What you are asked to do
Reproduce the data exactly and drop any pictures it holds.

Information supplied
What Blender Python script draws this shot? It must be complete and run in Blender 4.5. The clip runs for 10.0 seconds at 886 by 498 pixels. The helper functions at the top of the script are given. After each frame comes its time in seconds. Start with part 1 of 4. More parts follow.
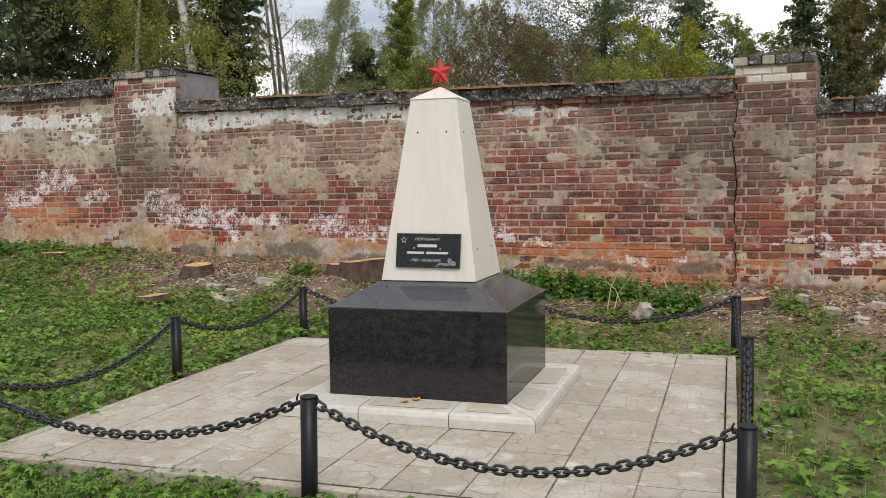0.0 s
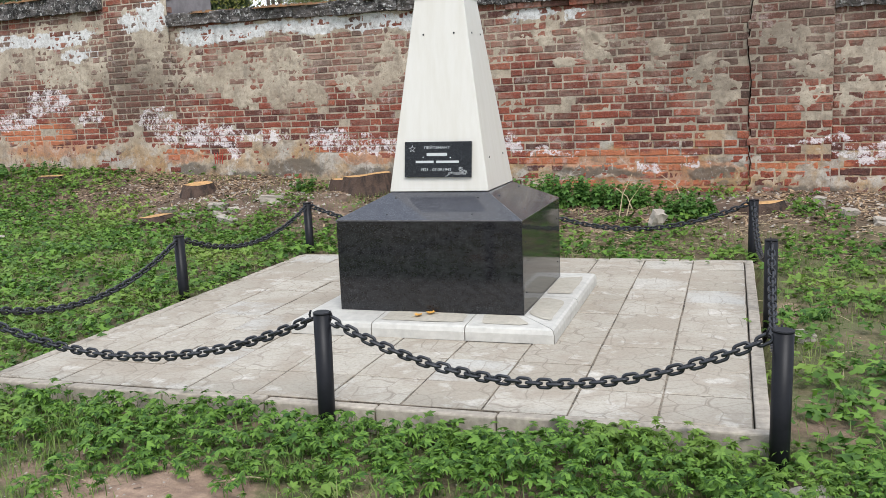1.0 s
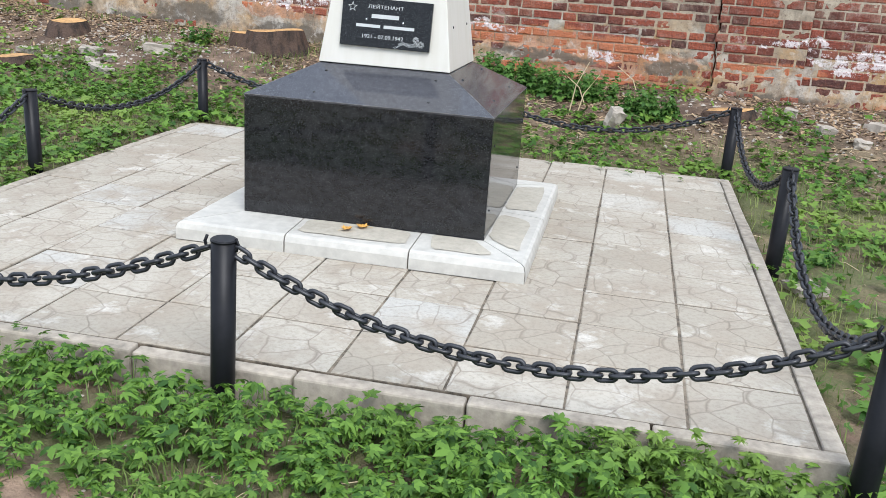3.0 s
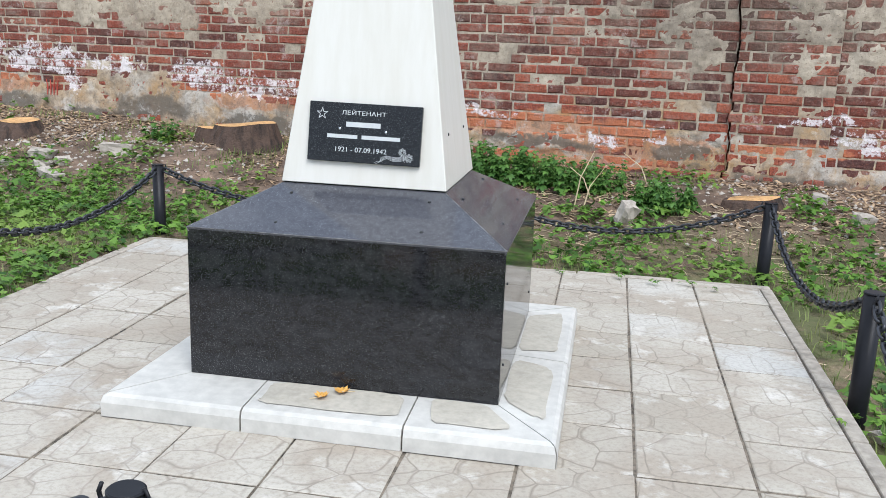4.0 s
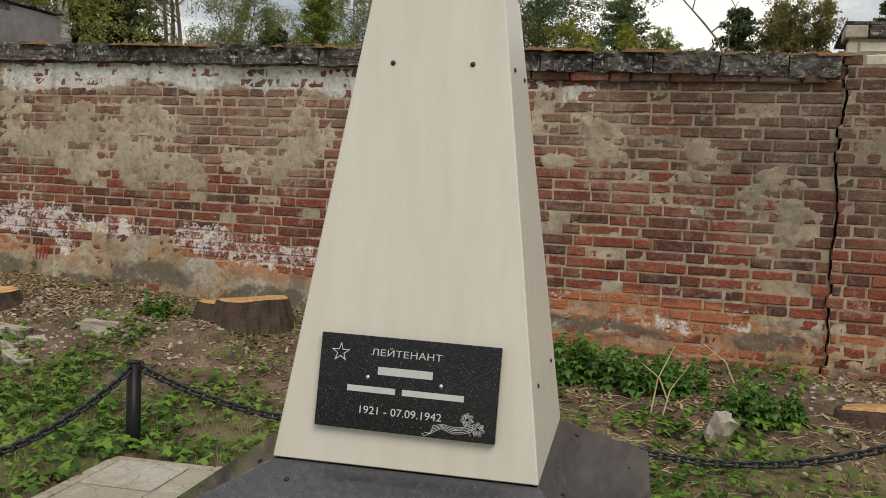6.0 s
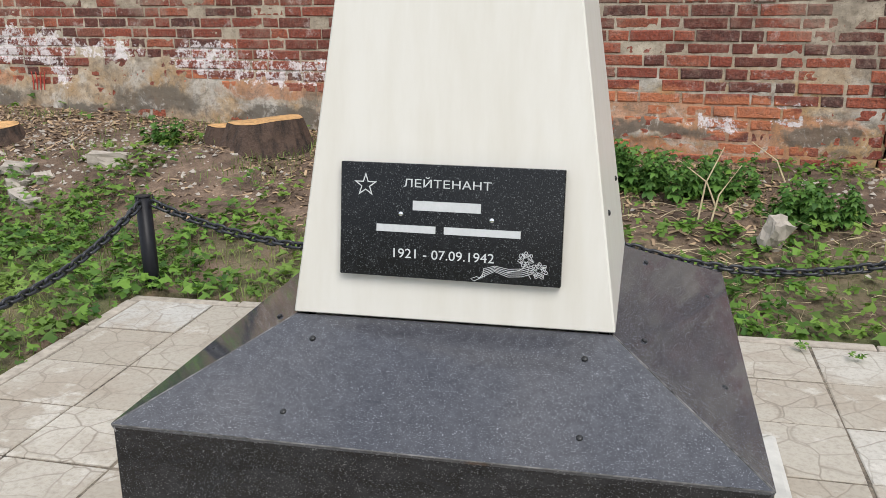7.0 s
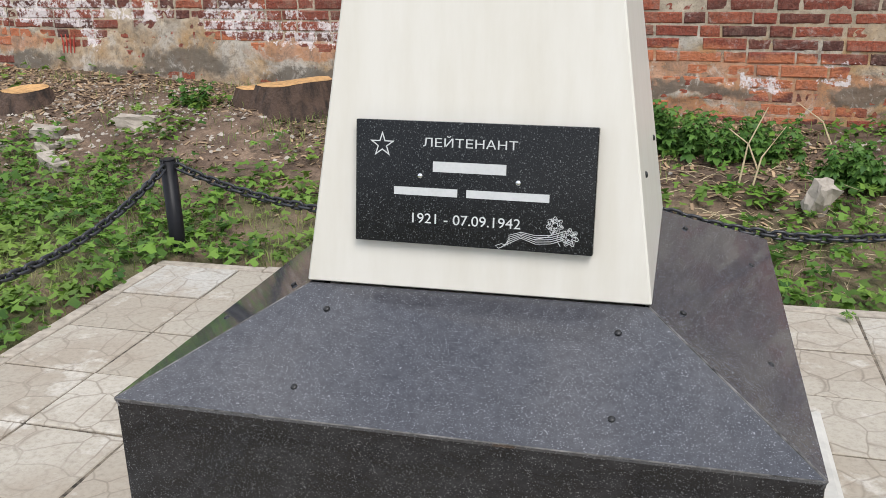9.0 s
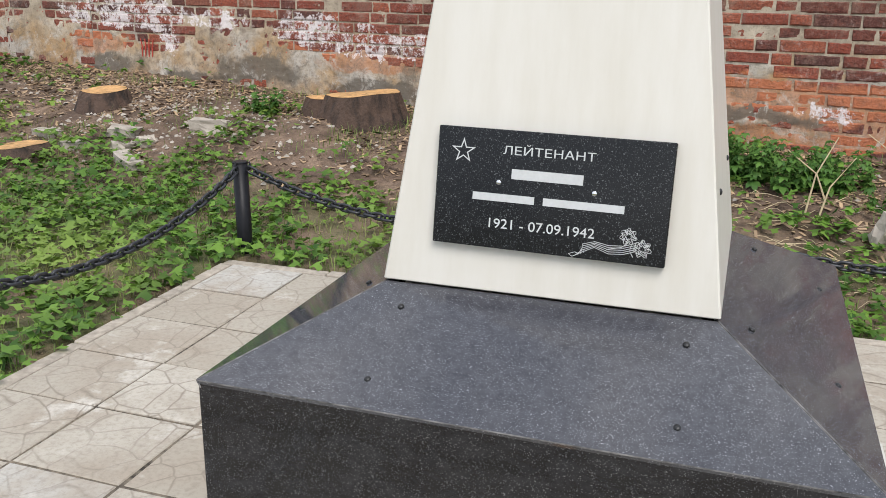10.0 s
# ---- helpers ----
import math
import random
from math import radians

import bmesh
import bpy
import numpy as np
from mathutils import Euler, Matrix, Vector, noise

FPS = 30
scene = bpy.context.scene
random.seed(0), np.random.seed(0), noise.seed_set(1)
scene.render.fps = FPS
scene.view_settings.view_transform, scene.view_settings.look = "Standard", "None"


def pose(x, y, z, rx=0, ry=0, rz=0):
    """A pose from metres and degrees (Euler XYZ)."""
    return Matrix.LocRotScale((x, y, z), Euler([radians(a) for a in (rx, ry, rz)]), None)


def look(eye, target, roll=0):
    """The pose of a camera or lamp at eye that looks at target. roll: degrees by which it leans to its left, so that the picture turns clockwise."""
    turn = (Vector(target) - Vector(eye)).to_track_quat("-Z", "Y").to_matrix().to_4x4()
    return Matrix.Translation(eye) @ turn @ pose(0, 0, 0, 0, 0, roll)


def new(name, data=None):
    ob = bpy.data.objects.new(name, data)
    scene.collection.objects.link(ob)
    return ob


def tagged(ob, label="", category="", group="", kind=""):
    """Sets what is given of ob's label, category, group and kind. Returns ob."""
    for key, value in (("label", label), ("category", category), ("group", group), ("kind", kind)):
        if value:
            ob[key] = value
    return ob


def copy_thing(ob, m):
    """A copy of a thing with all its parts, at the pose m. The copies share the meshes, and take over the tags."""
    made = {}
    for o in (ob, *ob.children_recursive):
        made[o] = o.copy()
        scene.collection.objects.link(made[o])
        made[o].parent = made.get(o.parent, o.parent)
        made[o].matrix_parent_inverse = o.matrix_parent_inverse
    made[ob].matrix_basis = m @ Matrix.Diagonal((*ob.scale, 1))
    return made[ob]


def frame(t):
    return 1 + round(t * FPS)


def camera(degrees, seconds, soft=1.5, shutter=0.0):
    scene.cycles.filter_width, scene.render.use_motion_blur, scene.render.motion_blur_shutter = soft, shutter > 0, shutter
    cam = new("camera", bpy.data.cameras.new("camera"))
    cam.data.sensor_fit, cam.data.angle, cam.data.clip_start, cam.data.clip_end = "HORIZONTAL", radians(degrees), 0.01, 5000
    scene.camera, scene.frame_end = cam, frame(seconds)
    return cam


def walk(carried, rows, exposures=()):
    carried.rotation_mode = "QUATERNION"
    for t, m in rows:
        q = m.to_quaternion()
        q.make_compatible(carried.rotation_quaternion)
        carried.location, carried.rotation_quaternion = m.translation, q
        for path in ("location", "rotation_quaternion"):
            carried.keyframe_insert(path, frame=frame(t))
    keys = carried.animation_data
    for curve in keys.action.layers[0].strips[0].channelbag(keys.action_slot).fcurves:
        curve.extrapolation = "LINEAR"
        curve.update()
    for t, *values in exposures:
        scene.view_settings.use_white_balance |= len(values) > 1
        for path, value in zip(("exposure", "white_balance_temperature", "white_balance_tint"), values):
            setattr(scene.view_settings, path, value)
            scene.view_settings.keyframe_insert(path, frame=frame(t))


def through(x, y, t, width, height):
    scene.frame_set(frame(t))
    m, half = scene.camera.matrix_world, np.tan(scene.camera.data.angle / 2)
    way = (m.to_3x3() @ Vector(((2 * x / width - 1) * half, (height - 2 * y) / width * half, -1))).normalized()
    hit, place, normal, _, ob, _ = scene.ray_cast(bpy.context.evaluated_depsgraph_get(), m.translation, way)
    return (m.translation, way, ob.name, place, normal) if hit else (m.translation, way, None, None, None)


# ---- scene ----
cam = camera(52.6, 10.0, soft=0.85)
PATH = [
    (0, (1.716, -4.777, 1.312), (1.104, -2.878, 1.169), -0.8),
    (0.5, (1.688, -4.763, 1.307), (1.081, -2.868, 1.105), -1.4),
    (1, (1.603, -4.62, 1.262), (0.99, -2.745, 0.932), -2.4),
    (1.5, (1.463, -4.35, 1.272), (0.843, -2.511, 0.788), -3.6),
    (1.9, (1.373, -4.226, 1.251), (0.788, -2.412, 0.645), -0.7),
    (2, (1.335, -4.19, 1.246), (0.765, -2.383, 0.605), -0.2),
    (2.5, (1.142, -3.911, 1.205), (0.728, -2.09, 0.489), 4.5),
    (2.7, (1.088, -3.825, 1.207), (0.730, -1.985, 0.520), 4.9),
    (3, (1.046, -3.581, 1.198), (0.691, -1.71, 0.587), 4.0),
    (3.2, (1.006, -3.393, 1.193), (0.62, -1.508, 0.647), 3.6),
    (4.3, (0.765, -2.53, 1.282), (0.451, -0.589, 0.917), 1.2),
    (4.4, (0.747, -2.466, 1.294), (0.422, -0.515, 1.0), 0.6),
    (4.5, (0.732, -2.408, 1.32), (0.4, -0.449, 1.096), 1.0),
    (5, (0.679, -2.064, 1.374), (0.257, -0.111, 1.476), 1.7),
    (5.5, (0.617, -1.844, 1.393), (0.136, 0.094, 1.504), 2.5),
    (6, (0.451, -1.602, 1.352), (0.046, 0.352, 1.218), 2.7),
    (6.2, (0.397, -1.526, 1.354), (0.028, 0.425, 1.113), 2.7),
    (7.3, (0.326, -1.174, 1.295), (-0.126, 0.678, 0.688), -1.7),
    (7.5, (0.327, -1.154, 1.288), (-0.135, 0.689, 0.664), -1.8),
    (8, (0.322, -1.134, 1.284), (-0.143, 0.704, 0.648), -1.6),
    (8.5, (0.321, -1.129, 1.282), (-0.157, 0.707, 0.649), -1.4),
    (9, (0.323, -1.128, 1.282), (-0.173, 0.706, 0.657), -1.2),
    (9.5, (0.322, -1.142, 1.28), (-0.204, 0.689, 0.671), -0.6),
    (10, (0.302, -1.19, 1.274), (-0.31, 0.622, 0.687), 0.7),
]
EXPOSURES = [(0.0, 0.69, 6900, 13), (0.7, 0.82, 6550, 13), (1.3, 1.19, 6050, 11), (2.0, 1.24, 6050, 11), (3.2, 1.21, 6000, 11), (4.3, 1.12, 5850, 11),
             (4.6, 0.93, 5900, 11), (5.0, 0.38, 6850, 9), (5.6, 0.01, 7050, 9), (6.0, 0.30, 7300, 10), (6.4, 0.67, 6700, 10), (7.3, 0.99, 6400, 13), (10.0, 0.99, 6400, 13)]
walk(cam, [(t, look(eye, target, roll)) for t, eye, target, roll in PATH], EXPOSURES)

# ---- world and sun: an overcast spring day ----
world = bpy.data.worlds.new("overcast_sky")
scene.world = world
world.use_nodes = True
wt = world.node_tree
wt.nodes.clear()


def wnode(kind, **values):
    nd = wt.nodes.new(kind)
    for k, v in values.items():
        nd.inputs[k.replace("_", " ")].default_value = v
    return nd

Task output
What Blender Python script draws this shot? It must be complete and run in Blender 4.5. The clip runs for 10.0 seconds at 886 by 498 pixels. The helper functions at the top of the script are given. After each frame comes its time in seconds. Start with part 1 of 4. More parts follow.
0.0 s
1.0 s
3.0 s
4.0 s
6.0 s
7.0 s
9.0 s
10.0 s
# ---- helpers ----
import math
import random
from math import radians

import bmesh
import bpy
import numpy as np
from mathutils import Euler, Matrix, Vector, noise

FPS = 30
scene = bpy.context.scene
random.seed(0), np.random.seed(0), noise.seed_set(1)
scene.render.fps = FPS
scene.view_settings.view_transform, scene.view_settings.look = "Standard", "None"


def pose(x, y, z, rx=0, ry=0, rz=0):
    """A pose from metres and degrees (Euler XYZ)."""
    return Matrix.LocRotScale((x, y, z), Euler([radians(a) for a in (rx, ry, rz)]), None)


def look(eye, target, roll=0):
    """The pose of a camera or lamp at eye that looks at target. roll: degrees by which it leans to its left, so that the picture turns clockwise."""
    turn = (Vector(target) - Vector(eye)).to_track_quat("-Z", "Y").to_matrix().to_4x4()
    return Matrix.Translation(eye) @ turn @ pose(0, 0, 0, 0, 0, roll)


def new(name, data=None):
    ob = bpy.data.objects.new(name, data)
    scene.collection.objects.link(ob)
    return ob


def tagged(ob, label="", category="", group="", kind=""):
    """Sets what is given of ob's label, category, group and kind. Returns ob."""
    for key, value in (("label", label), ("category", category), ("group", group), ("kind", kind)):
        if value:
            ob[key] = value
    return ob


def copy_thing(ob, m):
    """A copy of a thing with all its parts, at the pose m. The copies share the meshes, and take over the tags."""
    made = {}
    for o in (ob, *ob.children_recursive):
        made[o] = o.copy()
        scene.collection.objects.link(made[o])
        made[o].parent = made.get(o.parent, o.parent)
        made[o].matrix_parent_inverse = o.matrix_parent_inverse
    made[ob].matrix_basis = m @ Matrix.Diagonal((*ob.scale, 1))
    return made[ob]


def frame(t):
    return 1 + round(t * FPS)


def camera(degrees, seconds, soft=1.5, shutter=0.0):
    scene.cycles.filter_width, scene.render.use_motion_blur, scene.render.motion_blur_shutter = soft, shutter > 0, shutter
    cam = new("camera", bpy.data.cameras.new("camera"))
    cam.data.sensor_fit, cam.data.angle, cam.data.clip_start, cam.data.clip_end = "HORIZONTAL", radians(degrees), 0.01, 5000
    scene.camera, scene.frame_end = cam, frame(seconds)
    return cam


def walk(carried, rows, exposures=()):
    carried.rotation_mode = "QUATERNION"
    for t, m in rows:
        q = m.to_quaternion()
        q.make_compatible(carried.rotation_quaternion)
        carried.location, carried.rotation_quaternion = m.translation, q
        for path in ("location", "rotation_quaternion"):
            carried.keyframe_insert(path, frame=frame(t))
    keys = carried.animation_data
    for curve in keys.action.layers[0].strips[0].channelbag(keys.action_slot).fcurves:
        curve.extrapolation = "LINEAR"
        curve.update()
    for t, *values in exposures:
        scene.view_settings.use_white_balance |= len(values) > 1
        for path, value in zip(("exposure", "white_balance_temperature", "white_balance_tint"), values):
            setattr(scene.view_settings, path, value)
            scene.view_settings.keyframe_insert(path, frame=frame(t))


def through(x, y, t, width, height):
    scene.frame_set(frame(t))
    m, half = scene.camera.matrix_world, np.tan(scene.camera.data.angle / 2)
    way = (m.to_3x3() @ Vector(((2 * x / width - 1) * half, (height - 2 * y) / width * half, -1))).normalized()
    hit, place, normal, _, ob, _ = scene.ray_cast(bpy.context.evaluated_depsgraph_get(), m.translation, way)
    return (m.translation, way, ob.name, place, normal) if hit else (m.translation, way, None, None, None)


# ---- scene ----
cam = camera(52.6, 10.0, soft=0.85)
PATH = [
    (0, (1.716, -4.777, 1.312), (1.104, -2.878, 1.169), -0.8),
    (0.5, (1.688, -4.763, 1.307), (1.081, -2.868, 1.105), -1.4),
    (1, (1.603, -4.62, 1.262), (0.99, -2.745, 0.932), -2.4),
    (1.5, (1.463, -4.35, 1.272), (0.843, -2.511, 0.788), -3.6),
    (1.9, (1.373, -4.226, 1.251), (0.788, -2.412, 0.645), -0.7),
    (2, (1.335, -4.19, 1.246), (0.765, -2.383, 0.605), -0.2),
    (2.5, (1.142, -3.911, 1.205), (0.728, -2.09, 0.489), 4.5),
    (2.7, (1.088, -3.825, 1.207), (0.730, -1.985, 0.520), 4.9),
    (3, (1.046, -3.581, 1.198), (0.691, -1.71, 0.587), 4.0),
    (3.2, (1.006, -3.393, 1.193), (0.62, -1.508, 0.647), 3.6),
    (4.3, (0.765, -2.53, 1.282), (0.451, -0.589, 0.917), 1.2),
    (4.4, (0.747, -2.466, 1.294), (0.422, -0.515, 1.0), 0.6),
    (4.5, (0.732, -2.408, 1.32), (0.4, -0.449, 1.096), 1.0),
    (5, (0.679, -2.064, 1.374), (0.257, -0.111, 1.476), 1.7),
    (5.5, (0.617, -1.844, 1.393), (0.136, 0.094, 1.504), 2.5),
    (6, (0.451, -1.602, 1.352), (0.046, 0.352, 1.218), 2.7),
    (6.2, (0.397, -1.526, 1.354), (0.028, 0.425, 1.113), 2.7),
    (7.3, (0.326, -1.174, 1.295), (-0.126, 0.678, 0.688), -1.7),
    (7.5, (0.327, -1.154, 1.288), (-0.135, 0.689, 0.664), -1.8),
    (8, (0.322, -1.134, 1.284), (-0.143, 0.704, 0.648), -1.6),
    (8.5, (0.321, -1.129, 1.282), (-0.157, 0.707, 0.649), -1.4),
    (9, (0.323, -1.128, 1.282), (-0.173, 0.706, 0.657), -1.2),
    (9.5, (0.322, -1.142, 1.28), (-0.204, 0.689, 0.671), -0.6),
    (10, (0.302, -1.19, 1.274), (-0.31, 0.622, 0.687), 0.7),
]
EXPOSURES = [(0.0, 0.69, 6900, 13), (0.7, 0.82, 6550, 13), (1.3, 1.19, 6050, 11), (2.0, 1.24, 6050, 11), (3.2, 1.21, 6000, 11), (4.3, 1.12, 5850, 11),
             (4.6, 0.93, 5900, 11), (5.0, 0.38, 6850, 9), (5.6, 0.01, 7050, 9), (6.0, 0.30, 7300, 10), (6.4, 0.67, 6700, 10), (7.3, 0.99, 6400, 13), (10.0, 0.99, 6400, 13)]
walk(cam, [(t, look(eye, target, roll)) for t, eye, target, roll in PATH], EXPOSURES)

# ---- world and sun: an overcast spring day ----
world = bpy.data.worlds.new("overcast_sky")
scene.world = world
world.use_nodes = True
wt = world.node_tree
wt.nodes.clear()


def wnode(kind, **values):
    nd = wt.nodes.new(kind)
    for k, v in values.items():
        nd.inputs[k.replace("_", " ")].default_value = v
    return nd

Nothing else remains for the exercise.